NEWS

Northeastern Student Receives Schwarzman Scholarship

Northeastern senior Brett Daley says artificial intelligence will be the defining technology of the 21st century. Throughout his Northeastern experience, he’s conducted advanced machine learning research on campus and completed four transformative co-ops—including at Tesla and SpaceX—toward expanding his knowledge of and skills in this field, with aspirations of one day launching a company that leverages AI to promote global prosperity.

Daley, an electrical and computer engineering major in the Honors Program, is now moving closer to the goal. On Monday he was named a Schwarzman Scholar, a prestigious honor enabling him to enroll in August in a yearlong, fully funded master’s program at Schwarzman College on the Tsinghua University campus in Beijing.

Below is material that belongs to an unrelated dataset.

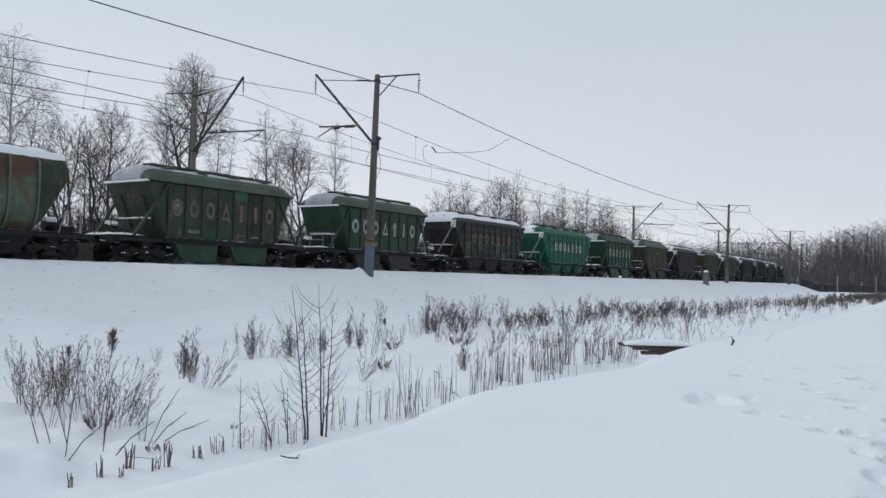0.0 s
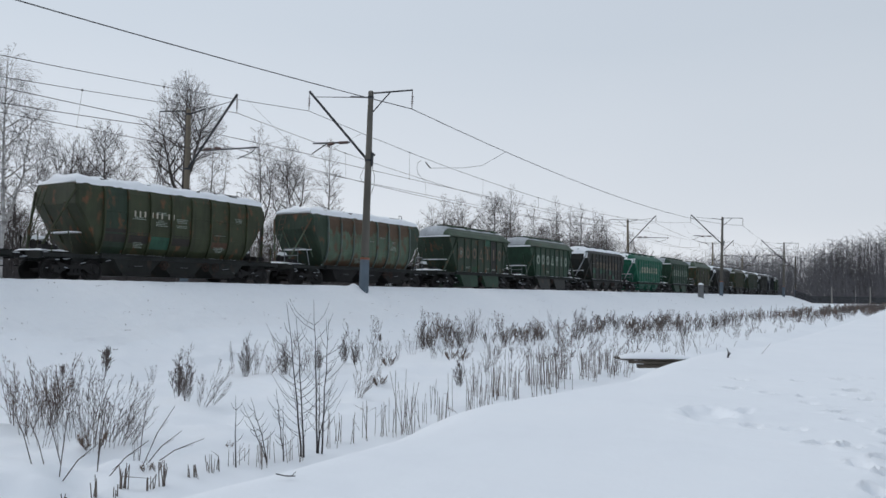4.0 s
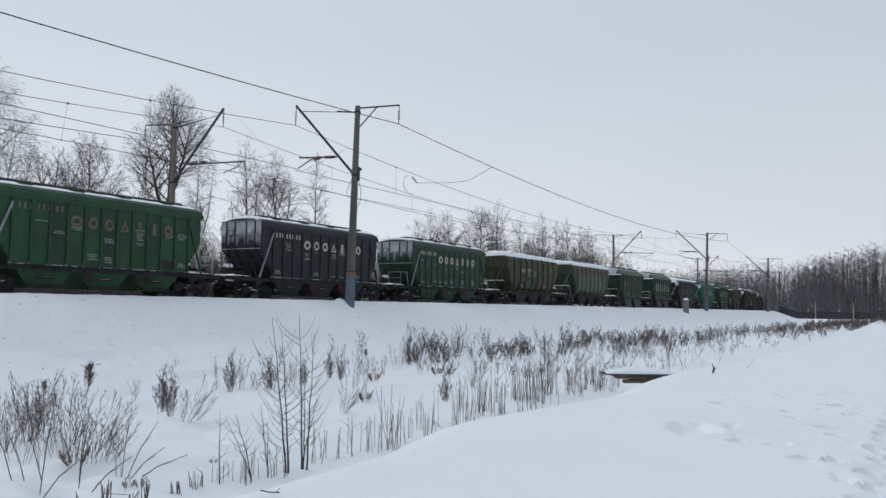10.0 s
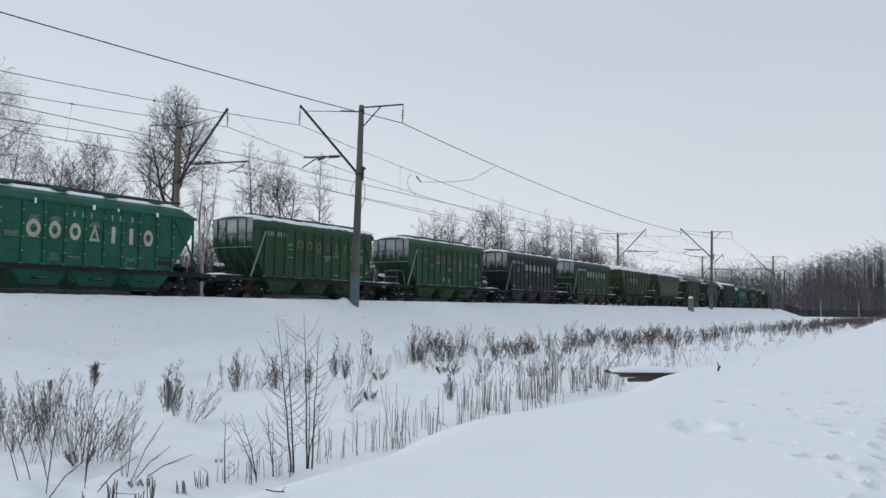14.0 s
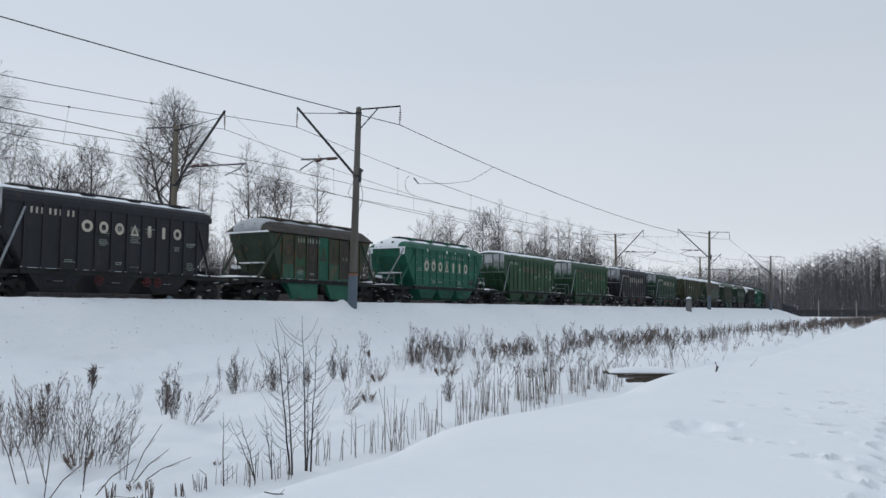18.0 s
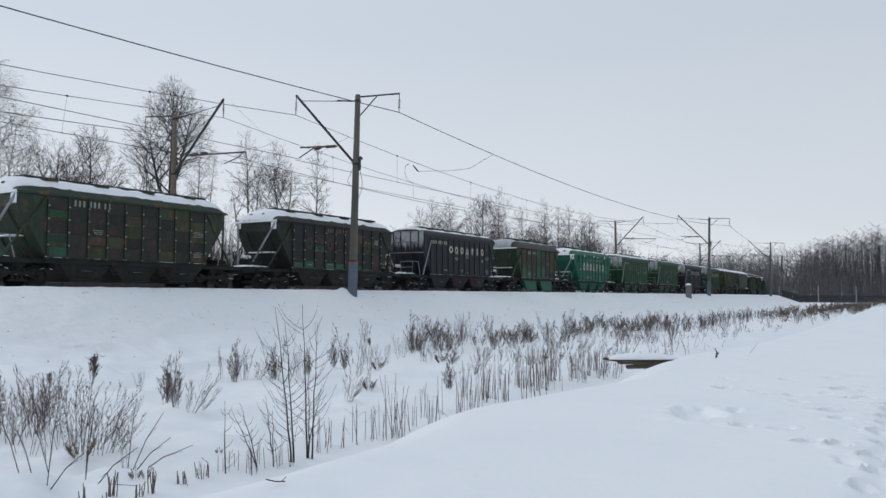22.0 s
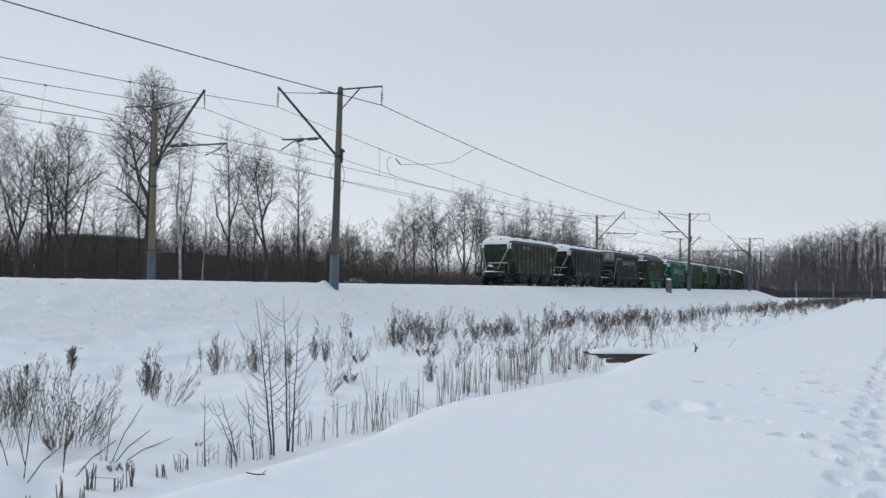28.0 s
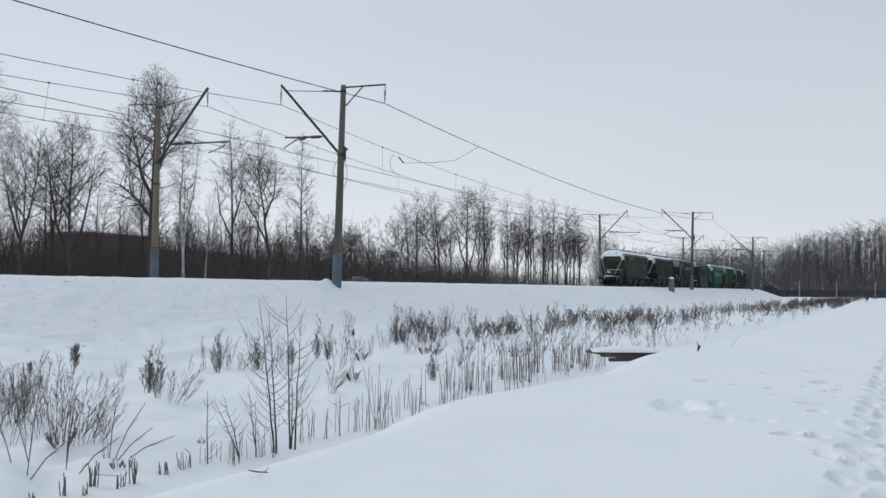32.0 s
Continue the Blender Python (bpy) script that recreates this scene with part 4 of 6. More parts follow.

Daley, who plans to focus his master’s program on business and economics, describes China as “the Silicon Valley of the world” and says the country is poised to dominate in this field in the years ahead. This summer China unveiled its goal to become a world leader in AI by 2030. He says that his Schwarzman Scholarship will provide a rich global experience through which he can deepen his understanding of China’s culture, economy, language, and legal and regulatory system—knowledge that will serve him well throughout his entrepreneurial journey.

“I believe many of the important technological breakthroughs of the next century are likely to occur in China,” Daley says. “Thus, I recognize the imperativeness of achieving an intimate understanding of it.”

Daley is among the 142 students selected from more than 4,000 applicants for the 2019 class of Schwarzman Scholars. The scholars collectively represent 39 countries and 97 universities worldwide. The program, now in its third year, is designed to prepare the next generation of global leaders for the challenges of the future. Scholars have “demonstrated exemplary leadership qualities and their potential to bridge and understand cultural and political differences,” according to the program.

After completing his master’s program in Beijing, Daley plans to pursue his doctorate in computer science with a concentration in AI.

A broad range of research, co-ops

Daley says his breadth and depth of research and co-ops at cutting-edge technology companies have opened his eyes to the AI revolution and equipped him with valuable real-world experience. “I really wanted to diversify the experiences I had during my co-ops,” he said. “That was a priority for me: never repeat the same job, so I could learn as much as possible.”

For his first co-op, from January to June 2015, Daley worked at Advanced Micro Devices in Boxborough, Massachusetts, where he designed computer microprocessor components, wrote firmware, and even crafted tutorials for other engineers on how to use company-specific design tools.

Then in January 2016, Daley began the first of three consecutive co-ops in California. He first worked at Flextronics, where he focused on circuit design and in one project created a computer circuit board from scratch. Then he worked as a firmware engineering intern at Tesla, where he wrote code for the company’s industrial-size, solar-storage batteries. And finally he worked at SpaceX, where he wrote software designed to test that circuit boards on the company’s next-generation spacecraft worked properly.

Of his Tesla co-op, Daley says the most memorable experience came with two weeks left, when he was dispatched to Tesla’s battery storage facility at the Southern California Edison substation to perform an important and timely firmware update that took four days to complete. Having worked with this specific code, he was called upon to help.

“I was physically, with my own hands, moving us closer to that future,” says Daley, speaking of Tesla’s goal to transition the world more toward renewable energy. “Even though I’d been contributing to that vision throughout my co-op, that was when it became very real.”

Daley’s co-op experiences were bookended by research experiences on campus. In professor David Kaeli’s lab in the summer of 2014, he wrote code for image segmentation—that is, separating out specific elements within digital images. Daley says this type of research has particularly valuable real-world applications in areas such as medical imaging and airport security.

And he’s now working in assistant professor Chris Amato’s robotics and AI laboratory in the Interdisciplinary Science and Engineering Complex. He focuses on deep reinforcement learning, which essentially means training artificial neural networks to perform tasks through trial-and-error. This type of work, he explains, is applicable for training robots, agents, and other smart systems to not only perform tasks but also independently figure out solutions to problems themselves.

To advance this technology of the future, he works in the past, so to speak—with old-school Atari games. Working with an open-source Atari emulator, he experiments with changing the architecture of the neural networks to improve their performance in the games.

Amato said he’s been impressed by Daley—one of only two undergraduates currently working in his lab—and noted the young researcher’s intellect, drive, tenacity, and creativity.

“He’s a student who really dives into understanding the details of how this works, and spends a lot of time getting his research methods down,” Amato said of Daley. He added, “When he’s stuck on something. He doesn’t just try to use brute force to get something to work. He tries to think of smart approaches to solve the problem in different ways.”